One major red flag is the separation of duties. In many smaller, high-growth organisations, the “IT guy” holds the keys to the kingdom — managing firewalls, endpoints and backups, often with unrestricted administrative access. If that individual is compromised (or goes rogue), the damage can be total.

Another critical indicator is vulnerability management. Is there a measurable, consistent programme with executive visibility, or is the target relying on a cycle of reactive fixes?

The same scrutiny must apply to third parties. Supply chains are often the widest and least controlled route into sensitive systems. An acquirer needs to know not just who the target does business with, but how those vendors connect to the target’s network.

Finally, compliance maturity needs to be demonstrable. It is easy to write a policy; it is much harder to prove that the policy is tested and enforced in practice.

M&A activity creates the perfect conditions for attackers.
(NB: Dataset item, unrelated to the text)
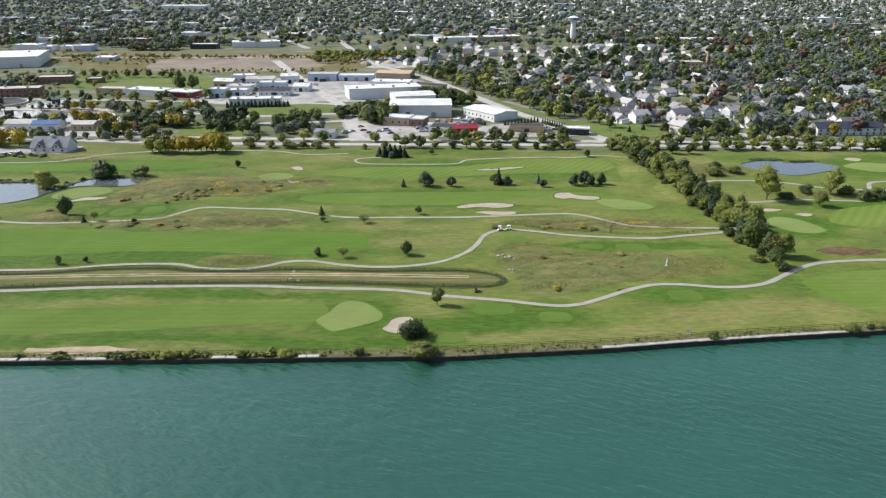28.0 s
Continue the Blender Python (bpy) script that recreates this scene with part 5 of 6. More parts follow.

The chaos of integration — connecting new networks, migrating data, merging email systems — creates noise that masks malicious activity.

Attackers know that during a merger, employees are expecting unusual emails from HR or IT about “new systems” or “payroll changes”. This makes them prime targets for social engineering and phishing attacks.

Making it a day-one priority

In the same way a board would not sign on the dotted line without clarity on an organisation’s tax affairs, a deal should not proceed without a realistic view of security posture. This must include a clear plan — and budget — for bringing the acquired environment up to the standard regulators, customers, and insurers expect.

By making cyber due diligence a day-one priority, South African organisations can ensure that their next acquisition brings growth and innovation, rather than a hidden legacy of risk. DM

Richard Ford is the group chief technology officer at Integrity360. With more than 15 years of experience in the IT security channel, he specialises in evolving technical capabilities and managed services to meet the changing security needs of organisations.